Em nossa cultura, assim como em Corinto, demonstramos força e invencibilidade porque sentimos que são necessárias para subir a escada do sucesso. Tentamos convencer as pessoas de que somos mais fortes, mais inteligentes e mais competentes do que realmente somos. Portanto, a mensagem de vulnerabilidade de Paulo pode parecer desafiadora para nós. Por acaso é aparente, na realização de seu trabalho, que a força e a vitalidade que você projeta não são suas, mas sim a força de Deus em sua fraqueza? Quando você recebe um elogio, você permite que ele aumente sua aura de brilhantismo? Ou você relata como Deus — talvez trabalhando por meio de outras pessoas — tornou possível que você excedesse seu potencial nativo? Geralmente, queremos que as pessoas nos percebam como ultracompetentes. Mas não são as pessoas que mais admiramos as que ajudam outras a exibirem seus dons?
Se resistirmos a circunstâncias difíceis sem tentar escondê-las, ficará evidente que temos uma fonte de poder fora de nós mesmos, o próprio poder que efetuou a ressurreição de Jesus dentre os mortos.
Servindo aos outros por meio da liderança (2Co 4)
A humildade e a fraqueza seriam insuportáveis se nosso propósito na vida fosse nos tornar grandiosos. Mas o serviço, não a grandeza, é o propósito do cristão. “Não pregamos a nós mesmos, mas a Jesus Cristo, o Senhor, e a nós como escravos de vocês, por causa de Jesus.” (2Co 4.5) Este versículo é uma das declarações bíblicas clássicas do conceito que veio a ser conhecido como “liderança servidora”. Paulo, o principal líder do movimento cristão além dos limites da Palestina, chama a si mesmo de “escravos de vocês, por causa de Jesus” (2Co 4.5).
Mais uma vez, Paulo parece estar refletindo sobre os ensinamentos de Jesus aqui (ver 2Co 1.24 acima). Como líderes, Jesus e seus seguidores serviam aos outros. Essa percepção fundamentalmente cristã deve guiar nossa atitude em qualquer posição de liderança. Isso não significa que nos abstenhamos de exercer autoridade legítima ou que lideremos com timidez. Em vez disso, implica que usemos nossa posição e poder para promover o bem-estar dos outros, e não apenas o nosso. Na verdade, as palavras de Paulo “escravos de vocês, por causa de Jesus” são mais estritas do que podem parecer à primeira vista. Os líderes são chamados a buscar o bem-estar das pessoas antes do seu, como os escravos são obrigados a fazer. Um escravo, como Jesus apontou, trabalha o dia todo nos campos, depois entra e serve o jantar para a família, e só depois pode comer e beber (Lc 17.7-10).

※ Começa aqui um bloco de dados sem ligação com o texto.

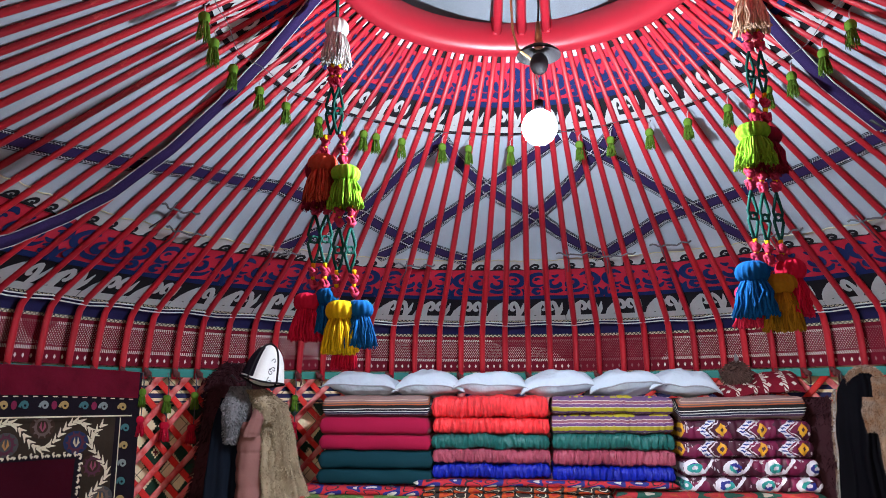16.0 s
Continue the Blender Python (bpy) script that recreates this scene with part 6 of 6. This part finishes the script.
# ---- lamp ----
lamp = thing("hanging_bulb", pose(0.062, 0.10, 2.222), "bright bare bulb hung on a white flex from the crown", "lamp")
GLOW = bpy.data.materials.new("glowing_bulb_glass")
GLOW.use_nodes = True
_bs = GLOW.node_tree.nodes["Principled BSDF"]
_bs.inputs["Base Color"].default_value = (0.9, 0.9, 0.9, 1)
_bs.inputs["Emission Color"].default_value = (0.90, 0.94, 1.0, 1)
_bs.inputs["Emission Strength"].default_value = 14.0
bulb = Geo().ball((0, 0, 0), 0.076, 0.076, 0.078, 20, 14).made("bulb", GLOW, lamp, "glowing round bulb")
bulb.visible_shadow = False
Geo().tube([(0, 0, 0.062), (0, 0, 0.119)], 0.020, 10).made("socket", BLACK_CLOTH, lamp)
Geo().tube([(0, 0, 0.119), (0.002, 0, 0.160), (-0.004, 0, 0.191), (-0.012, 0, 0.222), (-0.008, 0, 0.243), (0.0, 0, 0.222), (-0.002, 0, 0.191)], 0.004, 6).made("flex", CORD_WHITE, lamp)
old = thing("old_lantern", pose(0.068, 0.10, 2.465), "old dark lantern with an orange cord hung from the crown", "lantern")
DARK_IRON = plain("dark_iron", (0.012, 0.010, 0.012), 0.6, 0.2, var=0.4)
COPPER = plain("copper_tube", (0.42, 0.16, 0.07), 0.35, 0.8, var=0.3)
g = Geo().grid(lambda a, b: Vector(((0.095 - 0.065 * b) * math.cos(2 * math.pi * a), (0.095 - 0.065 * b) * math.sin(2 * math.pi * a), 0.085 + 0.045 * b ** 0.7)), 24, 5, close_u=True)
g.grid(lambda a, b: Vector(((0.095 - 0.065 * b) * math.cos(2 * math.pi * a), (0.095 - 0.065 * b) * math.sin(2 * math.pi * a), 0.080 + 0.045 * b ** 0.7)), 24, 5, close_u=True)
g.made("shade", DARK_IRON, old, "dark iron shade")
Geo().ball((0, 0, 0.045), 0.040, 0.040, 0.050, 14, 10).made("body", DARK_IRON, old)
Geo().tube([(0, 0, 0.12), (0, 0, 0.16), (0.0, 0, 0.24)], [0.020, 0.018, 0.010], 10).made("neck", COPPER, old, "copper neck")
Geo().tube([(0.02 * math.cos(q * math.pi / 6), 0.02 * math.sin(q * math.pi / 6), 0.135) for q in range(13)], 0.006, 6).made("binding", TAN_BRAID, old, "orange twine binding")
Geo().tube([(0, 0, 0.24), (0.004, 0, 0.32), (0.0, 0, 0.40), (0.0, 0, 0.75)], 0.005, 6).made("chain", DARK_IRON, old)
Geo().tube([(-0.035, -0.02, 0.06), (-0.09, -0.02, 0.11), (-0.11, -0.02, 0.20), (-0.115, -0.02, 0.34), (-0.14, 0.0, 0.60)], 0.006, 6).made("cord", plain("orange_cord", (0.65, 0.36, 0.16), 0.6), old, "pale orange cord")
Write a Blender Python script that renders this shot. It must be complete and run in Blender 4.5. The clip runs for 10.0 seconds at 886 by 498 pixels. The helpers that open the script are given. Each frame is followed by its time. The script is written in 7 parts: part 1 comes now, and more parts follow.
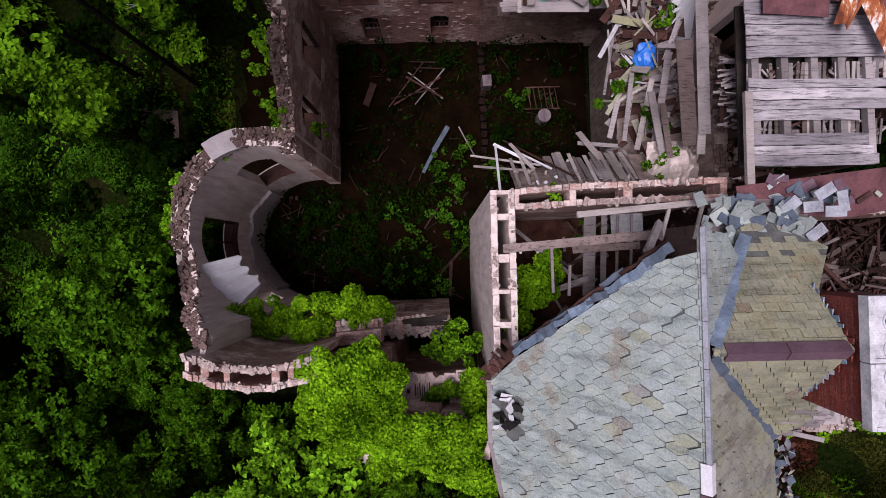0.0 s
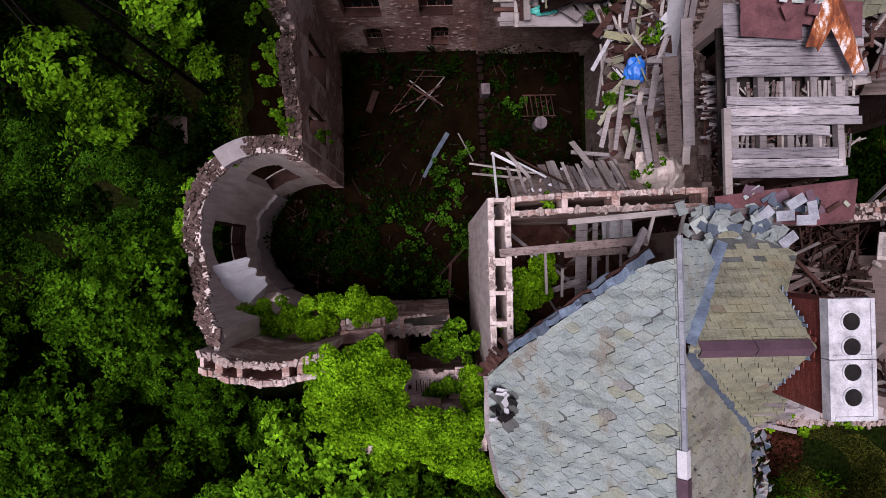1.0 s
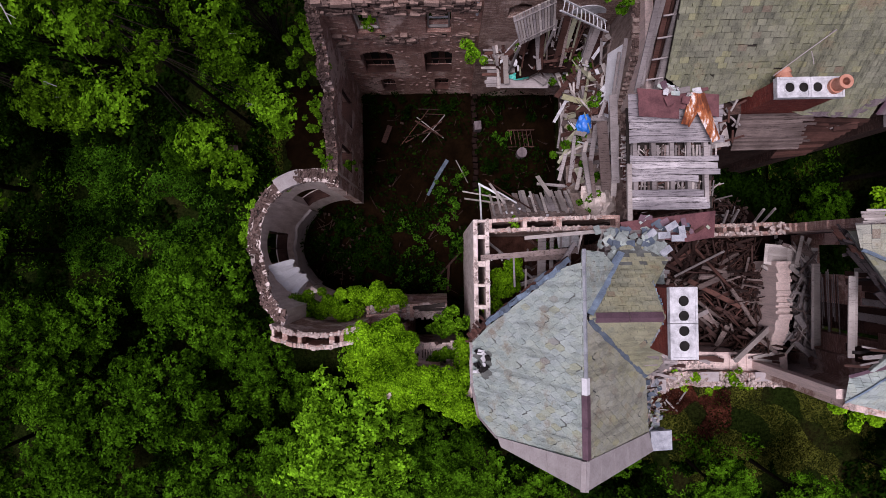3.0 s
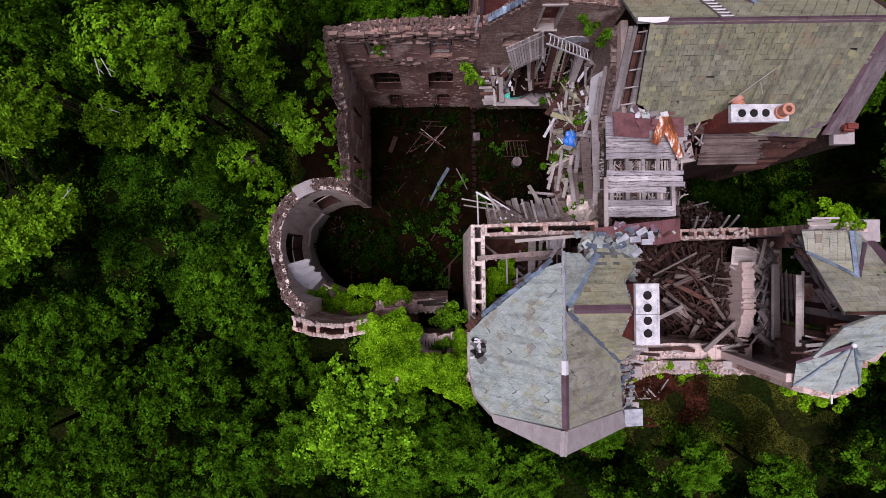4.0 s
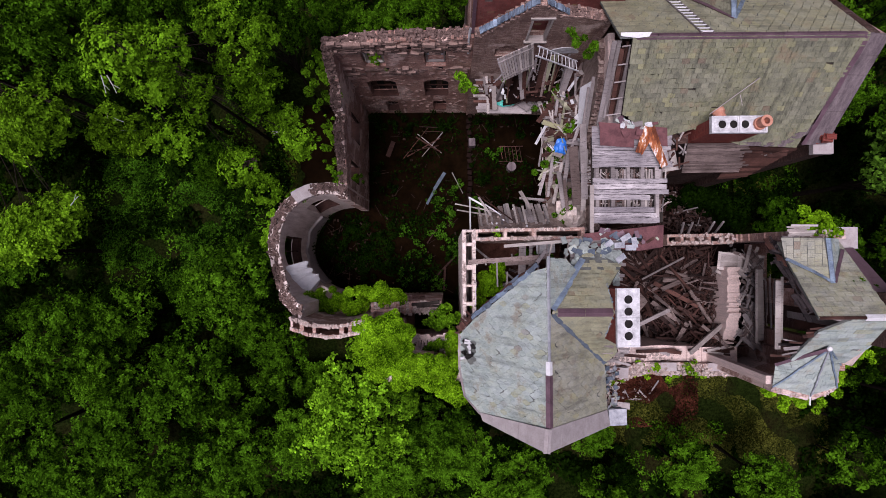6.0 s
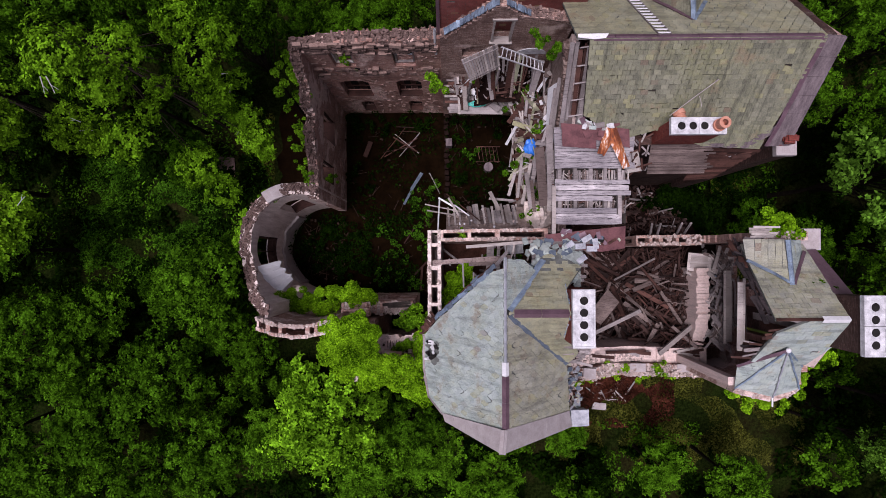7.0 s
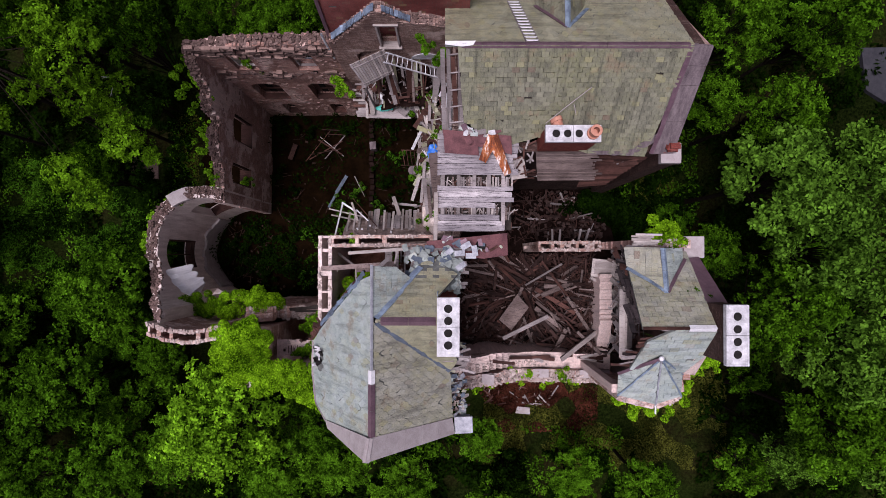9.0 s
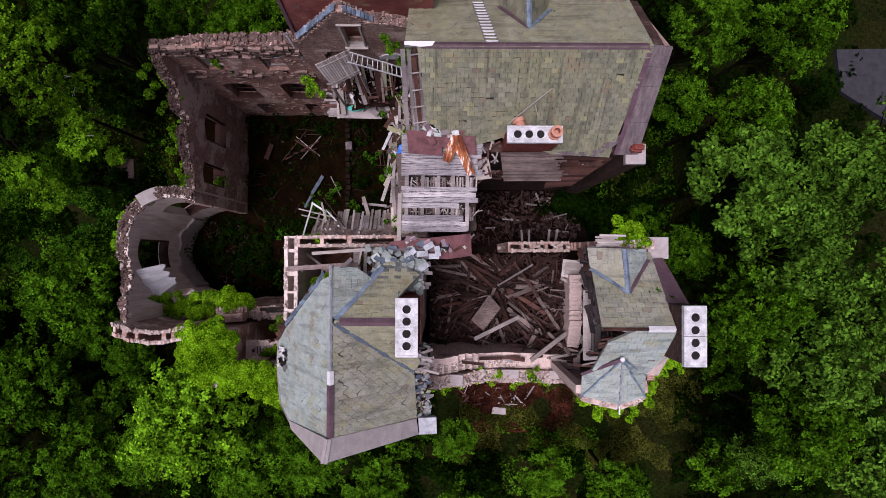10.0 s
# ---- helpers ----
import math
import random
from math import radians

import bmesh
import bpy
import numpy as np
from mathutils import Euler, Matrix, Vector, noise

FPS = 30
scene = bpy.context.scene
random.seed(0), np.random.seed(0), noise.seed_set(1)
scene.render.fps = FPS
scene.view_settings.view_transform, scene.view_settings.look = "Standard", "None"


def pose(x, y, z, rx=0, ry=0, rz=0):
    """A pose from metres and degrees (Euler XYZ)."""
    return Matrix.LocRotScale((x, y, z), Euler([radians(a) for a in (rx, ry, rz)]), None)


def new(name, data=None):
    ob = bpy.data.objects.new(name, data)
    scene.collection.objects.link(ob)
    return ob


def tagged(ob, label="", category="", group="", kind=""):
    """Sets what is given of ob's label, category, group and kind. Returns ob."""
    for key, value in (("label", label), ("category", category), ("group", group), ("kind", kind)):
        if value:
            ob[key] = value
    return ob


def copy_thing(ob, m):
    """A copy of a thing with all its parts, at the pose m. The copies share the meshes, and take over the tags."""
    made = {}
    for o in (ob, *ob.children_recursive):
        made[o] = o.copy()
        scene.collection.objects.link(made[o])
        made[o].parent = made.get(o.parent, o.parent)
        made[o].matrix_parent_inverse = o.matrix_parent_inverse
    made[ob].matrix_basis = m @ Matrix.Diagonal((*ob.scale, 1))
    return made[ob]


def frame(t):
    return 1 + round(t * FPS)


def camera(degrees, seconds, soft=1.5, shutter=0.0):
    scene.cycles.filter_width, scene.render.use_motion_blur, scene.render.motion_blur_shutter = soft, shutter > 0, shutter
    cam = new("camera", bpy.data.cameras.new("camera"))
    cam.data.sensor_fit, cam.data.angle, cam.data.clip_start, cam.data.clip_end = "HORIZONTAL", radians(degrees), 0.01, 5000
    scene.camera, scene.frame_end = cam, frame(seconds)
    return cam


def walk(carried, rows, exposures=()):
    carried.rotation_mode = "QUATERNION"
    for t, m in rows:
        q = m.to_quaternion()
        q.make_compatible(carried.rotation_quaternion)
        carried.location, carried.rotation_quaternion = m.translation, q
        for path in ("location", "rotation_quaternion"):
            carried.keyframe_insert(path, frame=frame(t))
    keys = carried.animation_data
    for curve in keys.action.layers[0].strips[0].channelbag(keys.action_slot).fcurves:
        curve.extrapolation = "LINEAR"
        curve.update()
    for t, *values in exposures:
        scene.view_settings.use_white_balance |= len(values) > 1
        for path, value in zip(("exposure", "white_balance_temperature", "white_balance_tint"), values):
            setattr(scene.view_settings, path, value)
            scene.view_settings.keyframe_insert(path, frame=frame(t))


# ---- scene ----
cam = camera(74.0, 10.0, soft=0.4)
PATH = [
    (0, 0.652, -0.072, 27.601, 0.62, 0.27, -1.39),
    (0.5, 0.645, -0.068, 27.767, 0.65, 0.25, -1.34),
    (1, 0.620, 0.023, 28.567, 0.62, 0.15, -1.22),
    (1.5, 0.612, 0.026, 30.155, 0.65, 0.24, -1.19),
    (2, 0.633, -0.016, 31.852, 0.74, 0.24, -1.05),
    (2.5, 0.705, 0.033, 33.576, 0.81, 0.27, -0.92),
    (3.8, 0.737, 0.168, 38.085, 0.69, 0.35, -0.67),
    (4, 0.735, 0.129, 38.554, 0.76, 0.39, -0.63),
    (4.5, 0.709, 0.114, 39.101, 0.78, 0.43, -0.57),
    (5, 0.699, 0.122, 39.249, 0.80, 0.40, -0.48),
    (5.5, 0.840, 0.216, 39.412, 0.79, 0.54, -0.38),
    (7, 2.822, 0.330, 39.427, 0.72, 0.78, -0.16),
    (7.5, 4.037, 0.371, 39.413, 0.73, 0.73, -0.05),
    (8, 5.268, 0.520, 39.371, 0.62, 0.58, -0.03),
    (8.5, 6.453, 0.617, 39.327, 0.59, 0.42, 0.07),
    (9, 7.400, 0.631, 39.302, 0.63, 0.16, 0.11),
    (9.5, 8.212, 0.647, 39.293, 0.64, 0.07, 0.19),
    (10, 8.738, 0.652, 39.275, 0.64, -0.19, 0.20),
]
EXPOSURE, KELVIN, TINT = 0.77, 6250, 32
walk(cam, [(t, pose(*row)) for t, *row in PATH], [(t, EXPOSURE + d, KELVIN, TINT) for t, d in ((0.0, -0.08), (1.0, -0.15), (2.5, -0.2), (4.0, -0.08), (5.0, -0.05), (10.0, -0.06))])
import colorsys

# ---------------------------------------------------------------- world and light
SUN_EL, SUN_AZ = 77.0, 236.0
world = bpy.data.worlds.new("overcast_sky")
scene.world = world
world.use_nodes = True
wn = world.node_tree
sky = wn.nodes.new("ShaderNodeTexSky")
sky.sky_type, sky.sun_disc = "NISHITA", False
sky.sun_elevation, sky.sun_rotation = radians(SUN_EL), radians(SUN_AZ)
sky.air_density, sky.dust_density, sky.ozone_density = 1.0, 3.0, 1.0
wn.nodes["Background"].inputs["Strength"].default_value = 0.046
grey = wn.nodes.new("ShaderNodeHueSaturation")
grey.inputs["Saturation"].default_value = 0.45
wn.links.new(sky.outputs[0], grey.inputs["Color"])
wn.links.new(grey.outputs[0], wn.nodes["Background"].inputs["Color"])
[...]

Liderar os outros por meio do serviço inevitavelmente levará ao sofrimento. O mundo está quebrado demais para que possamos imaginar que há uma chance de escapar do sofrimento enquanto servimos. Paulo sofreu aflição, perplexidade e perseguição quase até a morte (2Co 4.8-12). Como cristãos, não devemos aceitar posições de liderança, a menos que pretendamos sacrificar o privilégio de cuidar de nós mesmos antes de cuidar dos outros.